McDermott explained that before the Reformation, common law was understood to be based on natural law. St. Thomas taught that if a law 'conflicts with the law of nature it will no longer be law but rather a perversion of law.' He and others also held that when a ruler becomes a tyrant and forces his citizens to act contrary to natural law he abdicates his sovereignty and sovereignty reverts to the people who must then delegate a new sovereign.
However, after the Reformation, Henry VIII introduced the doctrine of the "Divine Right of Kings." Some post-Reformation commentators like Coke and Blackstone maintained the principle that laws not in accord with the natural law were null and void, but English judges rarely held to that concept in their rulings, McDermott said.
Carroll first entered the political arena in 1773 in a newspaper debate with lawyer Daniel Dulany, Jr., a proponent of the English system.
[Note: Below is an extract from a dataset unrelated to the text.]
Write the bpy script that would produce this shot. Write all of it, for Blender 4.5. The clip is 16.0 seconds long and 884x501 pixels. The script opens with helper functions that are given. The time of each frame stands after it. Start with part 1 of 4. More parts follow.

However, Carroll insisted on looking beyond the common law to what he called the "clear and fundamental" principles of the English constitution.
McDermott explained that this insistence led John Adams to identify Carroll as part of the "mental revolution" that swept the colonies just prior to the Revolutionary War. Colonists no longer asserted their rights as Englishmen but their natural rights as human beings.
"The culmination of the American rediscovery of natural law and natural rights is, of course, Jefferson's Declaration of Independence, with its appeal to the "Laws of Nature and of Nature's God," and its listing of the self-evident natural rights to justify resistance to tyranny," McDermott said. "Anglo-American republican liberalism embraced the natural law, not the general will, as its liberating principle."
When Carroll wrote Maryland's declaration he drew on Catholic corporatism, the theory that there is something called a "corpus mysticum republicae" - that is, a mystical body of the commonwealth - maintained the traditional natural rights of life, liberty, and property, and appealed to "that Almighty Being, who emphatically styled the Searcher of Hearts" for the declaration's truth, McDermott said.
In 1776, after returning from a commission to Canada with Benjamin Franklin, Charles Carroll, Fr. John Carroll, and Samuel Chase wrote to John Adams highlighting the need for independence and foreign alliance.
Soon after, Franklin was named ambassador to France, marking a turning point in separating American identity from its Protestant English origins.
McDermott said Carroll's election to congress on July 4, 1776 also helped clear the path for the alliance by convincing the body politic that Catholics could be patriots too.
Although Montesquieu revived the idea of a senate, Carroll made it his own while helping draft Maryland's constitution to create a strong senate guarding the body politic from the politicians of popular will.
Carroll also proposed an Electoral College to insure the Senate would remain independent of popular pressure, and was praised for doing so by James Madison in Federalist 63. The same concept was later used by the Constitutional Framers to elect the president.
In Carroll's commentary on the Constitution he wrote, "that government is the best which unites in its composition and frame the energy of monarchy, the wisdom of the aristocracy with the integrity, common interest, and spirit of democracy.'
McDermott said, "Here he echoed St. Thomas' account of the ideal state, in which "one is set in authority on account of his virtue, to rule over all; and under him are others ruling on account of their virtue; and nevertheless such governments belongs to all, both because the rulers can be chosen from all and because they are chosen by all."
McDermott concluded by saying that if Americans go back to the ideals that sparked the Revolution and reclaim the natural moral law, they can potentially unite the vast majority of citizens for political purposes as long as they can accept a divine personal lawgiver.
"The Laws of Nature and of Nature's God, still inscribed in our republican institutions, and still clearly legible on American hearts is the best earthly inheritance our ancestors left us," he said.